Task prompt
Below is a listing; reproduce each line of it exactly.

Collected data
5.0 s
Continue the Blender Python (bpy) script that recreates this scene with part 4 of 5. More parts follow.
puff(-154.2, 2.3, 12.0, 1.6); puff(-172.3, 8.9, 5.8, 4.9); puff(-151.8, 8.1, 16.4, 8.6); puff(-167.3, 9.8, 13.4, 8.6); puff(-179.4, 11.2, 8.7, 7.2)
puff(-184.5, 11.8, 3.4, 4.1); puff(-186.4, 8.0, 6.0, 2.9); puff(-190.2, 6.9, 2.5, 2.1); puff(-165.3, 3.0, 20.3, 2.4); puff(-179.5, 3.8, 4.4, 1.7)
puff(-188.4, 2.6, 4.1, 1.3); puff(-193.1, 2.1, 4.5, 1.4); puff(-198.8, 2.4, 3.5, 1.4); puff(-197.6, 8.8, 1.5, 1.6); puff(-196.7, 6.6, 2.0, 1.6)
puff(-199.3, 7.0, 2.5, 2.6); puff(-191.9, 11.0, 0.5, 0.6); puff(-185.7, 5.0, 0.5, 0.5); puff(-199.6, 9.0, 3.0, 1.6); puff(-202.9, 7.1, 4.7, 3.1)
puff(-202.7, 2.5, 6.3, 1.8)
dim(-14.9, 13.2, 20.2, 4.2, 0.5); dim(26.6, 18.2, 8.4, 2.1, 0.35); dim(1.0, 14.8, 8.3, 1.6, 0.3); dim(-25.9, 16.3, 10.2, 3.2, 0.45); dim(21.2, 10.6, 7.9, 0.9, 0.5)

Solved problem
5.0 s
Continue the Blender Python (bpy) script that recreates this scene with part 4 of 5. More parts follow.
puff(-154.2, 2.3, 12.0, 1.6); puff(-172.3, 8.9, 5.8, 4.9); puff(-151.8, 8.1, 16.4, 8.6); puff(-167.3, 9.8, 13.4, 8.6); puff(-179.4, 11.2, 8.7, 7.2)
puff(-184.5, 11.8, 3.4, 4.1); puff(-186.4, 8.0, 6.0, 2.9); puff(-190.2, 6.9, 2.5, 2.1); puff(-165.3, 3.0, 20.3, 2.4); puff(-179.5, 3.8, 4.4, 1.7)
puff(-188.4, 2.6, 4.1, 1.3); puff(-193.1, 2.1, 4.5, 1.4); puff(-198.8, 2.4, 3.5, 1.4); puff(-197.6, 8.8, 1.5, 1.6); puff(-196.7, 6.6, 2.0, 1.6)
puff(-199.3, 7.0, 2.5, 2.6); puff(-191.9, 11.0, 0.5, 0.6); puff(-185.7, 5.0, 0.5, 0.5); puff(-199.6, 9.0, 3.0, 1.6); puff(-202.9, 7.1, 4.7, 3.1)
puff(-202.7, 2.5, 6.3, 1.8)
dim(-14.9, 13.2, 20.2, 4.2, 0.5); dim(26.6, 18.2, 8.4, 2.1, 0.35); dim(1.0, 14.8, 8.3, 1.6, 0.3); dim(-25.9, 16.3, 10.2, 3.2, 0.45); dim(21.2, 10.6, 7.9, 0.9, 0.5)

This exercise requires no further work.